To do this, I’ve chosen to use a double hash map strategy using Python dictionaries:
- The first expiration time dict stores the client IP addresses of open sessions mapped to the times at which they might expire and should be serviced. Client's IP addresses are stored in a FIFO queue.
- The second session dict stores data structures representing information about the session keyed by IP address. The data structure contains information about the session start time, the latest transaction time, and the IP address of the client.
Once parsed, a transaction record is processed in the following flow:
- If the session's client identifier (IP) is in the hash table, a transaction is added with the timestamp of the transaction to that session tracker. If the client IP is not in the hash table, it is added, and a new session tracking object is created to track the session. This session tracker maintains a record of the session start time, the IP, and the timestamp of the latest request
- The expiration time for the session is calculated based on the time of the transaction. If the expiration time exists in the expiration hash table, the client IP is added to it's queue. If the expiration time is not in the table, it is added and a new FIFO queue is mapped to the time.
If time has iterated, the program must check to see if any sessions have expired. This is made efficient using the expiration hash table:
- If the transaction is at a timestamp that is greater than previous transactions, time has iterated. All expiration times in the expiration hash table that are less than the current time should be processed in order.
- The queue corresponding to each expiration time is iterated through, yielding IP addresses. It is possible that subsequent transactions have occurred for the session, so we must verify that the session has actually expired at this timepoint.
- Each yielded IP address is used in to look up the session information in the session hash table. The expiration is verified based on the latest transaction time recorded in the structure. If the session has not expired, do nothing and move on to the next IP.
- If a session has expired, send the session information to the Sink object, and delete the session from the hash table.
Data in the CSV is processed by lines. If a line is not parsable, we lose a transaction. Losing a transaction is really not the end of the world in most cases:
- If we lose a lines that are for open sessions, the some of the sessions might expire sooner than they should.
- If we lose lines that open sessions, we will either 1) lose sessions entirely, or 2) underestimate the session length because we will open the session in the next transaction.

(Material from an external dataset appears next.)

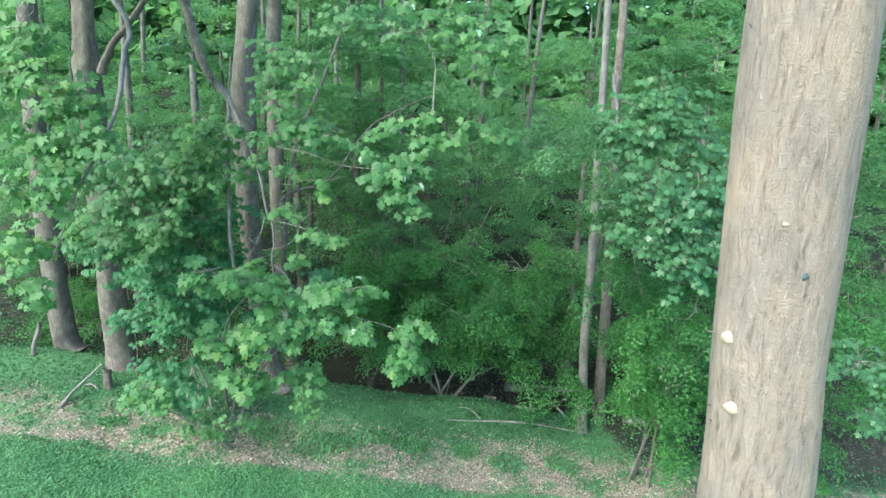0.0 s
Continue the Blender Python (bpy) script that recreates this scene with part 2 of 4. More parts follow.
# leaf blades, stalk at the origin, tip along +y, upper face +z
MAPLE_EDGE = [(0, 0), (0.14, -0.1), (0.35, -0.13), (0.58, -0.03), (0.48, 0.09), (0.4, 0.16), (0.55, 0.26), (0.63, 0.4), (0.73, 0.6), (0.55, 0.59), (0.42, 0.59), (0.28, 0.51), (0.32, 0.64), (0.33, 0.77), (0.16, 0.86), (0, 1.09)]
MAPLE_EDGE_FAR = [(0, 0), (0.3, -0.14), (0.6, -0.03), (0.35, 0.16), (0.57, 0.33), (0.74, 0.62), (0.44, 0.58), (0.25, 0.48), (0.32, 0.74), (0, 1.1)]


def maple_blade(edge=MAPLE_EDGE):
    """Five pointed lobes, folded a little along the midrib, the rim drooping."""
    left = [(-x, y) for x, y in reversed(edge[1:-1])]
    pts = [(0.0, 0.3)] + edge + left
    verts = [(x, y, 0.1 * abs(x) - 0.26 * x * x - 0.16 * max(y, 0) ** 2) for x, y in pts]
    n = len(pts) - 1
    return np.array(verts), [(0, 1 + i, 1 + (i + 1) % n) for i in range(n)]


def oval_blade(wide=0.27):
    v = [(0, 0, 0), (wide, 0.38, 0.07), (wide * 0.7, 0.7, 0.04), (0, 1, -0.14), (-wide * 0.7, 0.7, 0.04), (-wide, 0.38, 0.07)]
    return np.array(v), [(0, 1, 2, 3), (0, 3, 4, 5)]


def dart_blade(wide=0.42):
    v = [(0, 0, 0), (wide, 0.5, 0.08), (0, 1, -0.05), (-wide, 0.5, 0.1)]
    return np.array(v), [(0, 1, 2), (0, 2, 3)]


def blades(name, where, turn, size, blade, mats, pick=None):
    """One mesh of many leaves: places (n,3), turns (n,3,3), sizes (n,)."""
    v, f = blade
    n, k = len(where), len(v)
    co = (np.einsum("nij,kj->nki", turn, v) * size[:, None, None] + where[:, None]).reshape(-1, 3)
    starts, loops, totals, at = [], [], [], 0
    for face in f:
        totals.append(len(face))
        loops += list(face)
    per = len(loops)
    all_loops = (np.arange(n)[:, None] * k + np.array(loops)[None]).ravel()
    all_totals = np.tile(totals, n)
    all_starts = np.concatenate([[0], np.cumsum(all_totals)[:-1]])
    me = bpy.data.meshes.new(name)
    me.vertices.add(n * k)
    me.vertices.foreach_set("co", co.astype(np.float32).ravel())
    me.loops.add(len(all_loops))
    me.loops.foreach_set("vertex_index", all_loops.astype(np.int32))
    me.polygons.add(len(all_totals))
    me.polygons.foreach_set("loop_start", all_starts.astype(np.int32))
    for m in (mats if isinstance(mats, (list, tuple)) else [mats]):
        me.materials.append(m)
    if pick is not None:
        me.polygons.foreach_set("material_index", np.repeat(pick, len(f)).astype(np.int32))
    me.update(calc_edges=True)
    me.shade_smooth()
    return me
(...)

Since this probably doesn't affect our data too much,we should just ignore any un-parsable data and move on to the next
transaction. However, if we have some systematic error in our datasource, we probably would like to know that we're
losing data. To allow this debugging, a log file is generated error_log.txt
that specifies the datetime of the error,
and the line of the input file where the error was encountered.

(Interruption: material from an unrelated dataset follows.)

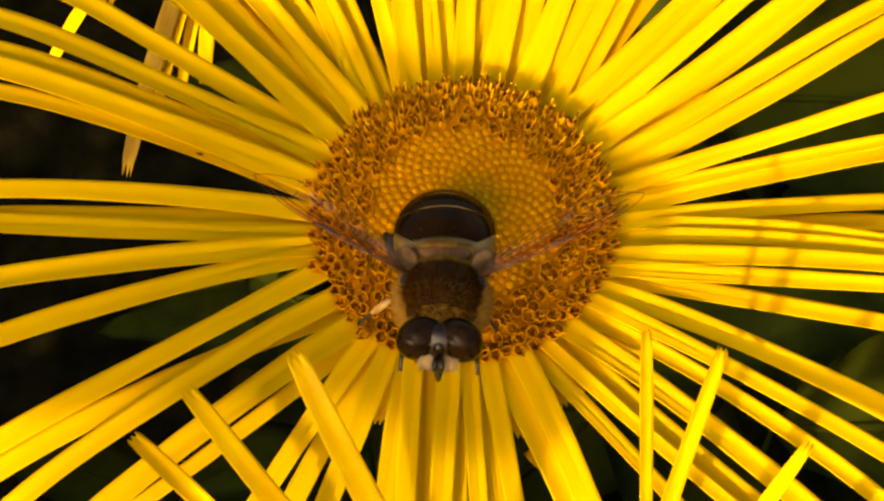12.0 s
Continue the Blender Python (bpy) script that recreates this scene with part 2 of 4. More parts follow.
M_BAND = material("pale_band", simple_look((0.10, 0.05, 0.012), (0.24, 0.13, 0.035), 900, 0.5))
M_EYE = material("compound_eye", simple_look((0.004, 0.002, 0.001), (0.016, 0.007, 0.002), 3000, 0.12, spec=0.055))
M_FACE = material("pale_face", simple_look((0.20, 0.12, 0.045), (0.38, 0.27, 0.13), 1500, 0.7))
M_BLACK = material("black_cuticle", simple_look((0.006, 0.003, 0.001), (0.018, 0.009, 0.003), 1200, 0.3, spec=0.3))
M_FRONS = material("shiny_black", simple_look((0.004, 0.003, 0.002), (0.010, 0.006, 0.003), 1200, 0.07, spec=0.2))
M_SHIN = material("pale_cuticle", simple_look((0.26, 0.13, 0.03), (0.50, 0.30, 0.10), 1200, 0.4))
M_HAIR_DARK = material("dark_hair", hair_look((0.014, 0.0048, 0.0005), (0.075, 0.028, 0.003)))
M_HAIR_PALE = material("tan_hair", hair_look((0.18, 0.078, 0.009), (0.42, 0.22, 0.045)))
M_HAIR_GREY = material("grey_tan_hair", hair_look((0.17, 0.09, 0.016), (0.40, 0.24, 0.065)))
M_HAIR_BROWN = material("brown_hair", hair_look((0.04, 0.02, 0.004), (0.14, 0.078, 0.019)))
M_ALULA = material("clear_lobe", lobe_look)
M_VEIN = material("wing_vein", simple_look((0.05, 0.018, 0.004), (0.12, 0.05, 0.014), 800, 0.25, spec=0.35))
M_WING = material("wing_membrane", wing_look)
M_SQUAMA = material("pale_lobe", glow_through(simple_look((0.13, 0.06, 0.016), (0.27, 0.14, 0.05), 800, 0.25, spec=0.3), 0.3))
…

This program is designed to be modular, with DataSources receiving and parsing data, the Sessionizer class preforming the processing, and Sink classes handling the saving or forwarding of Sessionizer output.
DataSource subclasses can be easily made to handle different datatypes such as HTTP POST events. DataSource classes should adhere to the following API:
from edgar_sessionizer.sources import DataSource, RequestRecord
class MyDataSource(DataSource):
"""Source for data for Sessionization from a network socket or a new filetype."""
def __bool__(self):
""" This should return True unless there is no more data available from this data source. Return false when the
data source is exhausted (ie the network connection is lost or the end of a file is reached."""
return True
def get_next(self):
# parse data and return as a dict.
return {
'ip': '10.10.10.10',
'timestamp': 12234234. # float representing UNIX epoch time in seconds
}
Streaming data would not arrive as a CSV, but rather as HTTP POSTs or the like. This was written with OOD, so handling this would be very easy using class polymorphism.
One must simply write an input class that handles network transactions (ie an interface with Falcon) that adheres to the same API principles as the CSV reader implemented here.
Sinks receive information about sessions parsed by the Sessionizer. They then save the session data to disk or can pass the data to another process as required (ie SQL database, network socket, etc.). They should adhere to the following API:
from edgar_sessionizer.sinks import Sink
class MySink(Sink):
def write(self, session):
# save, transmit, etc...
return
An example Sink class that writes to a CSV can be found here.
In the actual implementation specified, the data source would look more like a stream of JSON inputs from HTTP posts or something similar. Scaling would mean being able to handle more transactions per second and more simultaneously open sessions. Transactions per second are limited by computational speed and complexity of our algorithm, while the limit on simultaneous sessions is dictated by the RAM available to our program.
One strategy that would alleviate both space and time limitations would be to map different sessions to a cluster of machines. This could be done relatively easily by having a master input server which would quickly quickly distribute incoming data to different processing servers. Session information from the processing servers would be forwarded to a logging server that would write the data to disk.
Input server(s) -> Processing cluster -> Database server or log writer.
Each transaction would be forwarded to a specific processing server based on the transaction’s IP address. Transactions from the same client IP are part of the same session and must should be processed together. To distribute the data, the master server might quickly decode the client IP, and apply a hash function to it. The resulting hash would define which processing server the transaction would be forwarded to. Hash functions are deterministic, so transactions from the same client IP would all be sent to the same processing server.
Data could be passed to local or remote processes using TCP socket wrappers such as ZMQ. This forwarding could be also be implemented using AWS lambda functions instead of on a server (scalable and serverless).
Processing would be mostly conserved from this package, but the input class would handle transactions forwarded from the input server that distributes tasks.
Once a processing server determines that a session has expired, it can send a message containing the loggable information to a separate process. Again this can occur via a network socket protocol. The logging server would simply keep a receive incoming transactions and would write them to an open file.
Robust implementations that are much better than this are available off the shelf using a SQL/NoSQL database servers.